Sein Sprecher Stefan Schulz nannte die diesjährige Lösung „einen Kompromiss“. Der Markt öffne zwar früher, bleibe am Totensonntag aber geschlossen. In den Vorjahren sei an dem Tag noch an den Buden für den Aufbau gehämmert worden. „Dieses Jahr sind die Arbeiten zu dem Zeitpunkt schon abgeschlossen und der Markt bleibt an dem Tag zu.“

Das Ordnungsamt sei aber mit dem früheren Eröffnungstermin dem Wunsch der Händler gefolgt, die somit an weiteren Tagen Geld verdienen können. Denn ihnen stünden in diesem Jahr trotz des frühen Starts zwei Verkaufstage weniger als im Vorjahr zu Verfügung. Der Markt hat bis 27. Dezember geöffnet. Für eine Verschiebung sei es zu spät gewesen. „Der Termin war seit Monaten bekannt, die Kritik setzte aber erst im November ein“, sagte Rathaussprecher Schulz. Der Markt zieht jedes Jahr Hunderttausende Besucher an. Im vorigen Jahr waren es rund 900.000.

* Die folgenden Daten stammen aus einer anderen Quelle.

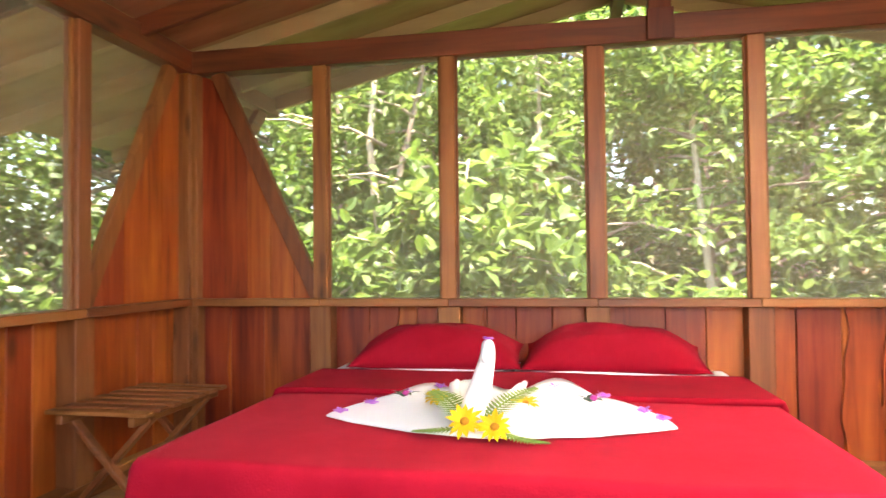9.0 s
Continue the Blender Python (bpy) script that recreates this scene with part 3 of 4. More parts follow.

Der frühe Eröffnungstermin sei pietätlos

Die katholische Kirche zeigte sich ebenfalls irritiert. Der frühe Eröffnungstermin widerspreche dem Grundempfinden vieler Menschen, so ein Vertreter der katholischen Kirche. Auch Potsdamer Bürger regen sich über den Termin auf. Er sei pietätlos, so die häufigste Aussage. Die 33-jährige Jeanine Saalfelder sagte: „Die Toten verdienen mehr Respekt“.

Die Arbeitsgemeinschaft Innenstadt, ein Zusammenschluss der Einzelhändler, verteidigte hingegen die frühe Eröffnung des Marktes. „Die Buden bleiben am Totensonntag geschlossen“, argumentierte deren Vorsitzender Wolfgang Cornelius. „Damit ist es an dem Feiertag ruhiger, als wenn die Handwerker noch tätig wären.“ Kritik und Unverständnis kam auch von der CDU: „Eine typische Unsensibilität der Potsdamer Stadtverwaltung“, sagte die CDU-Kreischefin und parlamentarische Staatssekretärin im Bundesumweltministerium, Katherina Reiche. „Die Entscheidung der Verwaltung scheint dem Kommerz Vorrang vor Trauer und Gedenken an die Toten einzuräumen.“

Potsdamer Linke nennt Terminwahl peinlich

Und der Potsdamer Linke-Kreischef Sascha Krämer nennt die Terminwahl „peinlich“. Derweil gibt es auch Streit um die Öffnung des Weihnachtsmarktes in Halberstadt in Sachsen-Anhalt. Dort beginnt der Adventstrubel am Freitag.